=== REQUIREMENTS ===
Take the lines of the data below from the very first through the line containing "return 1 + round(t * FPS)" and output them exactly, pictures excluded.
[Start DATA]
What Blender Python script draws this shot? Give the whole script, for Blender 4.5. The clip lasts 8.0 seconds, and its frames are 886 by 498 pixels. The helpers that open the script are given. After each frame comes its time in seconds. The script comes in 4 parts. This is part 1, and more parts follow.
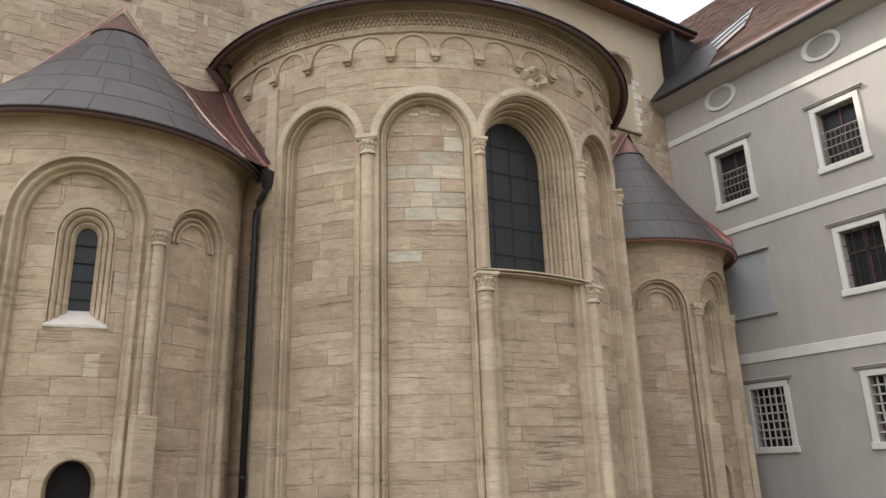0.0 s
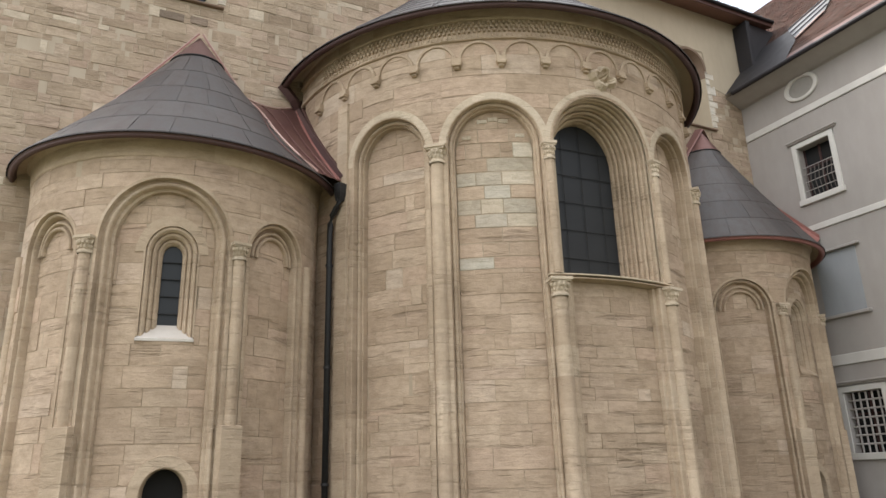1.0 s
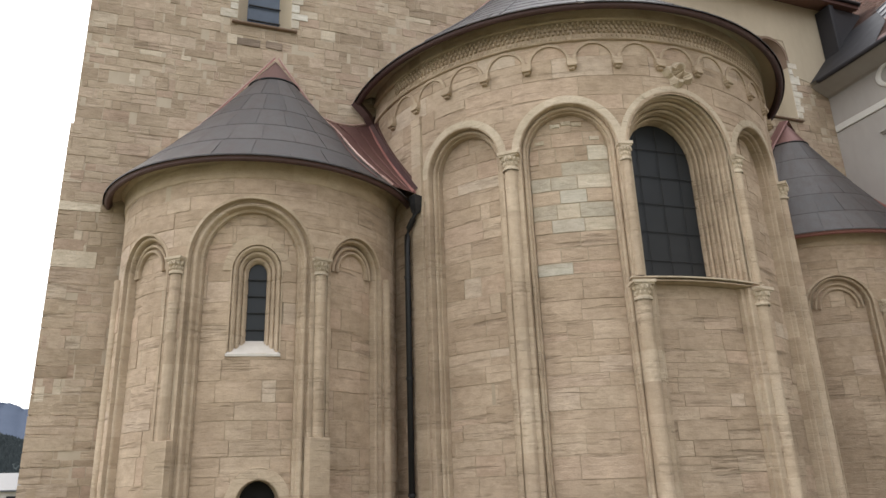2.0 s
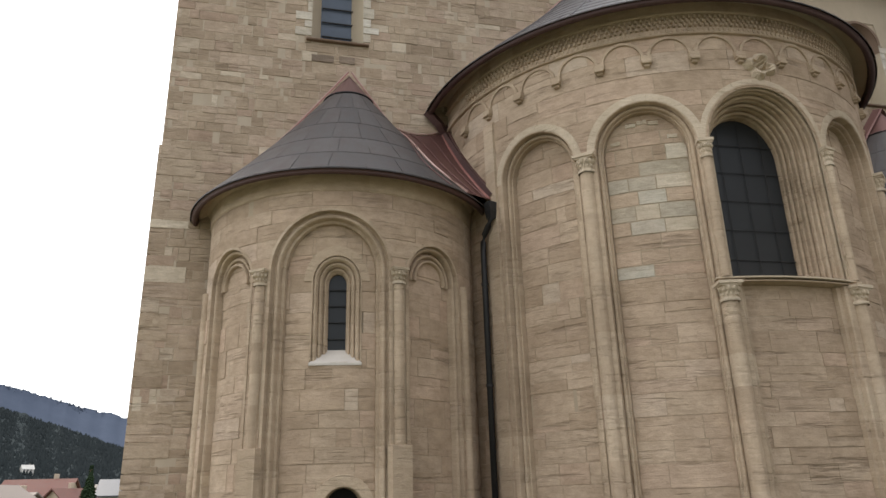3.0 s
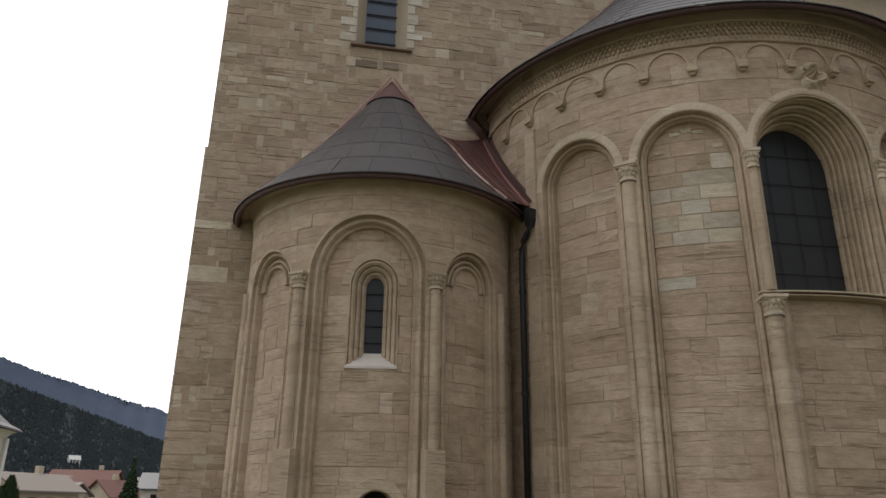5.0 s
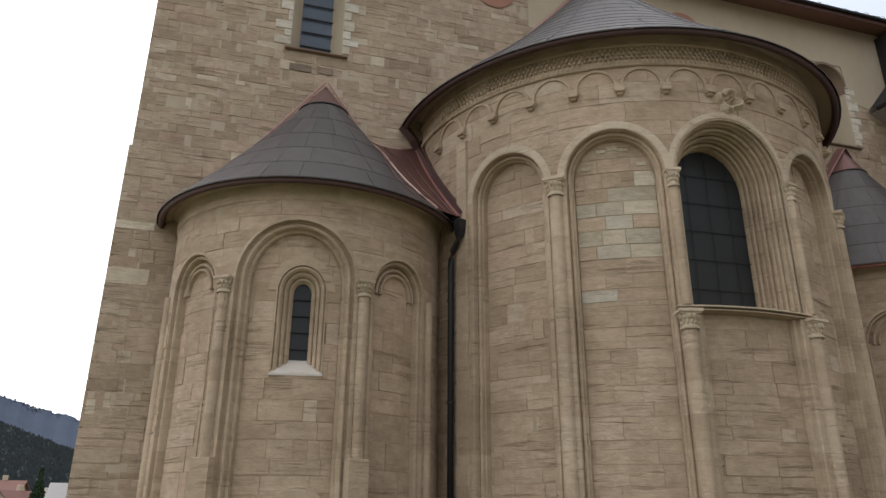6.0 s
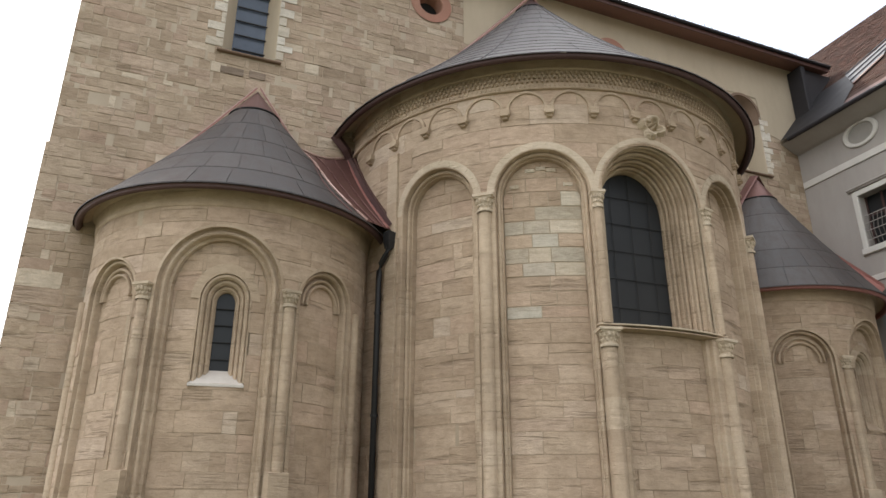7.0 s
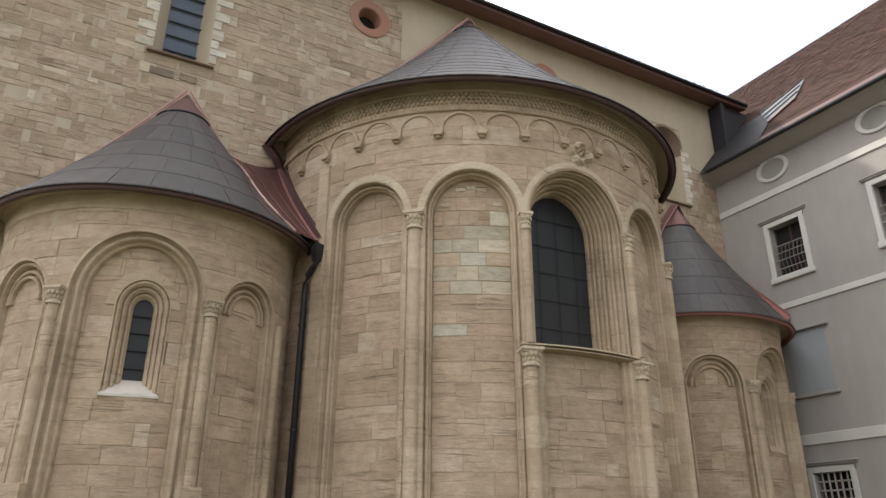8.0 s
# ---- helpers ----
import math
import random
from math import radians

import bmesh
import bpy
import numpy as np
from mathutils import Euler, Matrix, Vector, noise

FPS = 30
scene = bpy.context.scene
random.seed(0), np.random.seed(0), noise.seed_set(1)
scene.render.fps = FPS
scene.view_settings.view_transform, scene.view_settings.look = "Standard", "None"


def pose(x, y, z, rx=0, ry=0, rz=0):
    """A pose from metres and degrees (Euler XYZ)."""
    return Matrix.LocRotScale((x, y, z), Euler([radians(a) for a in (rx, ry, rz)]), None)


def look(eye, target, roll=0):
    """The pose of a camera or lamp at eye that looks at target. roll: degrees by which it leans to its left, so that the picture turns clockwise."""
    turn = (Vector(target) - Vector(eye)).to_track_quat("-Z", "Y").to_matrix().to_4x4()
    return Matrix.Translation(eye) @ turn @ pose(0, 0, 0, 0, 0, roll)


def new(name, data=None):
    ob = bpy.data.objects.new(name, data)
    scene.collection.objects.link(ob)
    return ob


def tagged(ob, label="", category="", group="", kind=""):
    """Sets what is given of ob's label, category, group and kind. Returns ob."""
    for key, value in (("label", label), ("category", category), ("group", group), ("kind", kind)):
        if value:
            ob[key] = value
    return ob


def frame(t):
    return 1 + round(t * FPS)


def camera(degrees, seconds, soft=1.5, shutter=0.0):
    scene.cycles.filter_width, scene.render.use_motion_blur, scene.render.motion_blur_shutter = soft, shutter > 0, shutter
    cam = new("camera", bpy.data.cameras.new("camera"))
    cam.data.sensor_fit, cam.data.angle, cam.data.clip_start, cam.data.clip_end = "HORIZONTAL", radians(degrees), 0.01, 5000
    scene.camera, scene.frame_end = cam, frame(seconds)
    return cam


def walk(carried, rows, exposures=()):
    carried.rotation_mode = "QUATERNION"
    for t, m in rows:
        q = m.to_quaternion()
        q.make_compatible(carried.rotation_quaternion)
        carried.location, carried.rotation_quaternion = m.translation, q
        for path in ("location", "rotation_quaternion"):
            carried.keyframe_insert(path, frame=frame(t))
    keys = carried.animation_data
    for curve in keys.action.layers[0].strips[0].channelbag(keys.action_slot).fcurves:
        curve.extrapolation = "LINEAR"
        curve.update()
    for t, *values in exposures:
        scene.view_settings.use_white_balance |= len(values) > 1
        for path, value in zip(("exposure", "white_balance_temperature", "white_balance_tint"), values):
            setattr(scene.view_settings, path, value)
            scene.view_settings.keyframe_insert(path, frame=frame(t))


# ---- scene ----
cam = camera(63.3, 8.0, soft=1.5)

# ---- the camera's way: standing in the courtyard, turning left and back ----
walk(cam, [
    (0.0, pose(-8.85, -14.89, 1.56, 107.03, 1.60, -32.30)),
    (0.5, pose(-8.85, -14.91, 1.59, 107.13, 1.49, -29.61)),
    (1.0, pose(-8.85, -14.91, 1.59, 107.63, 1.60, -26.26)),
    (1.5, pose(-8.85, -14.90, 1.58, 108.14, 1.77, -23.06)),
    (3.0, pose(-8.86, -14.86, 1.58, 109.36, 1.55, -13.52)),
    (3.5, pose(-8.86, -14.85, 1.57, 109.50, 0.70, -11.20)),
    (4.0, pose(-8.87, -14.84, 1.58, 109.59, -0.41, -9.12)),
    (4.2, pose(-8.86, -14.83, 1.57, 109.68, -0.75, -8.33)),
    (4.4, pose(-8.85, -14.84, 1.58, 109.73, -0.86, -8.08)),
    (4.85, pose(-8.82, -14.86, 1.59, 109.80, -0.78, -10.0)),
    (5.3, pose(-8.79, -14.88, 1.60, 109.86, -0.63, -12.74)),
    (5.5, pose(-8.78, -14.89, 1.60, 110.00, -0.53, -13.64)),
    (6.0, pose(-8.79, -14.92, 1.58, 110.52, -0.33, -16.57)),
    (6.5, pose(-8.79, -14.95, 1.62, 110.83, -0.22, -19.14)),
    (7.0, pose(-8.81, -15.00, 1.65, 111.20, -0.06, -22.50)),
    (7.5, pose(-8.81, -15.03, 1.65, 111.77, -0.13, -25.68)),
    (8.0, pose(-8.82, -15.05, 1.66, 112.37, -0.17, -28.61)),
], exposures=[(0.0, 0.44), (1.5, 0.54), (3.0, 0.05), (3.5, -0.12), (4.0, -0.64), (5.5, -0.55), (6.0, -0.26), (6.5, 0.0), (7.0, 0.26), (7.5, 0.27), (8.0, 0.17)])

# ---- light: a bright hazy sky with thin blue gaps, the sun behind the church ----
SUN_WAY = Vector((0.67, -1.0, -1.16)).normalized()
world = bpy.data.worlds.new("sky")
scene.world = world
world.use_nodes = True
wn, wl = world.node_tree.nodes, world.node_tree.links
sky = wn.new("ShaderNodeTexSky")
sky.sky_type, sky.sun_disc = "NISHITA", False
sky.sun_elevation = math.asin(-SUN_WAY.z)
sky.sun_rotation = math.atan2(-SUN_WAY.x, -SUN_WAY.y)
sky.air_density, sky.dust_density = 1.0, 3.0
tc = wn.new("ShaderNodeTexCoord")
cloud_map = wn.new("ShaderNodeMapping")
cloud_map.inputs["Scale"].default_value = (1.0, 1.0, 2.6)
clouds = wn.new("ShaderNodeTexNoise")
clouds.inputs["Scale"].default_value = 2.2
clouds.inputs["Detail"].default_value = 6.0
cover = wn.new("ShaderNodeMapRange")
cover.inputs["From Min"].default_value, cover.inputs["From Max"].default_value = 0.42, 0.60
cover.inputs["To Min"].default_value, cover.inputs["To Max"].default_value = 0.33, 0.97
veil = wn.new("ShaderNodeMix")
veil.data_type = "RGBA"
veil.inputs["B"].default_value = (10.4, 10.5, 10.6, 1)
glow = wn.new("ShaderNodeVectorMath")
glow.operation = "DOT_PRODUCT"
glow.inputs[1].default_value = tuple(-SUN_WAY)
near_sun = wn.new("ShaderNodeMapRange")
near_sun.interpolation_type = "SMOOTHSTEP"
near_sun.inputs["From Min"].default_value, near_sun.inputs["From Max"].default_value = -0.3, 1.0
near_sun.inputs["To Min"].default_value, near_sun.inputs["To Max"].default_value = 0.0, 0.75
height = wn.new("ShaderNodeSeparateXYZ")
lift = wn.new("ShaderNodeMapRange")
lift.inputs["From Min"].default_value, lift.inputs["From Max"].default_value = 0.0, 1.0
lift.inputs["To Min"].default_value, lift.inputs["To Max"].default_value = 0.74, 1.32
total = wn.new("ShaderNodeMath")
total.operation = "ADD"
shade = wn.new("ShaderNodeVectorMath")
shade.operation = "SCALE"
wl.new(tc.outputs["Generated"], cloud_map.inputs["Vector"])
wl.new(cloud_map.outputs["Vector"], clouds.inputs["Vector"])
wl.new(clouds.outputs["Fac"], cover.inputs["Value"])
wl.new(cover.outputs["Result"], veil.inputs["Factor"])
wl.new(sky.outputs["Color"], veil.inputs["A"])
wl.new(tc.outputs["Generated"], glow.inputs[0])
wl.new(glow.outputs["Value"], near_sun.inputs["Value"])
wl.new(tc.outputs["Generated"], height.inputs[0])
wl.new(height.outputs["Z"], lift.inputs["Value"])
wl.new(near_sun.outputs["Result"], total.inputs[0])
wl.new(lift.outputs["Result"], total.inputs[1])
wl.new(veil.outputs["Result"], shade.inputs[0])
wl.new(total.outputs[0], shade.inputs["Scale"])
wl.new(shade.outputs["Vector"], wn["Background"].inputs["Color"])
wn["Background"].inputs["Strength"].default_value = 0.148
sun = new("sun", bpy.data.lights.new("sun", "SUN"))
sun.data.energy, sun.data.angle, sun.data.color = 3.6, radians(2.0), (1.0, 0.94, 0.84)
sun.matrix_world = look((0, 0, 40), Vector((0, 0, 40)) + SUN_WAY)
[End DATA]
=== OUTPUT ===
What Blender Python script draws this shot? Give the whole script, for Blender 4.5. The clip lasts 8.0 seconds, and its frames are 886 by 498 pixels. The helpers that open the script are given. After each frame comes its time in seconds. The script comes in 4 parts. This is part 1, and more parts follow.
0.0 s
1.0 s
2.0 s
3.0 s
5.0 s
6.0 s
7.0 s
8.0 s
# ---- helpers ----
import math
import random
from math import radians

import bmesh
import bpy
import numpy as np
from mathutils import Euler, Matrix, Vector, noise

FPS = 30
scene = bpy.context.scene
random.seed(0), np.random.seed(0), noise.seed_set(1)
scene.render.fps = FPS
scene.view_settings.view_transform, scene.view_settings.look = "Standard", "None"


def pose(x, y, z, rx=0, ry=0, rz=0):
    """A pose from metres and degrees (Euler XYZ)."""
    return Matrix.LocRotScale((x, y, z), Euler([radians(a) for a in (rx, ry, rz)]), None)


def look(eye, target, roll=0):
    """The pose of a camera or lamp at eye that looks at target. roll: degrees by which it leans to its left, so that the picture turns clockwise."""
    turn = (Vector(target) - Vector(eye)).to_track_quat("-Z", "Y").to_matrix().to_4x4()
    return Matrix.Translation(eye) @ turn @ pose(0, 0, 0, 0, 0, roll)


def new(name, data=None):
    ob = bpy.data.objects.new(name, data)
    scene.collection.objects.link(ob)
    return ob


def tagged(ob, label="", category="", group="", kind=""):
    """Sets what is given of ob's label, category, group and kind. Returns ob."""
    for key, value in (("label", label), ("category", category), ("group", group), ("kind", kind)):
        if value:
            ob[key] = value
    return ob


def frame(t):
    return 1 + round(t * FPS)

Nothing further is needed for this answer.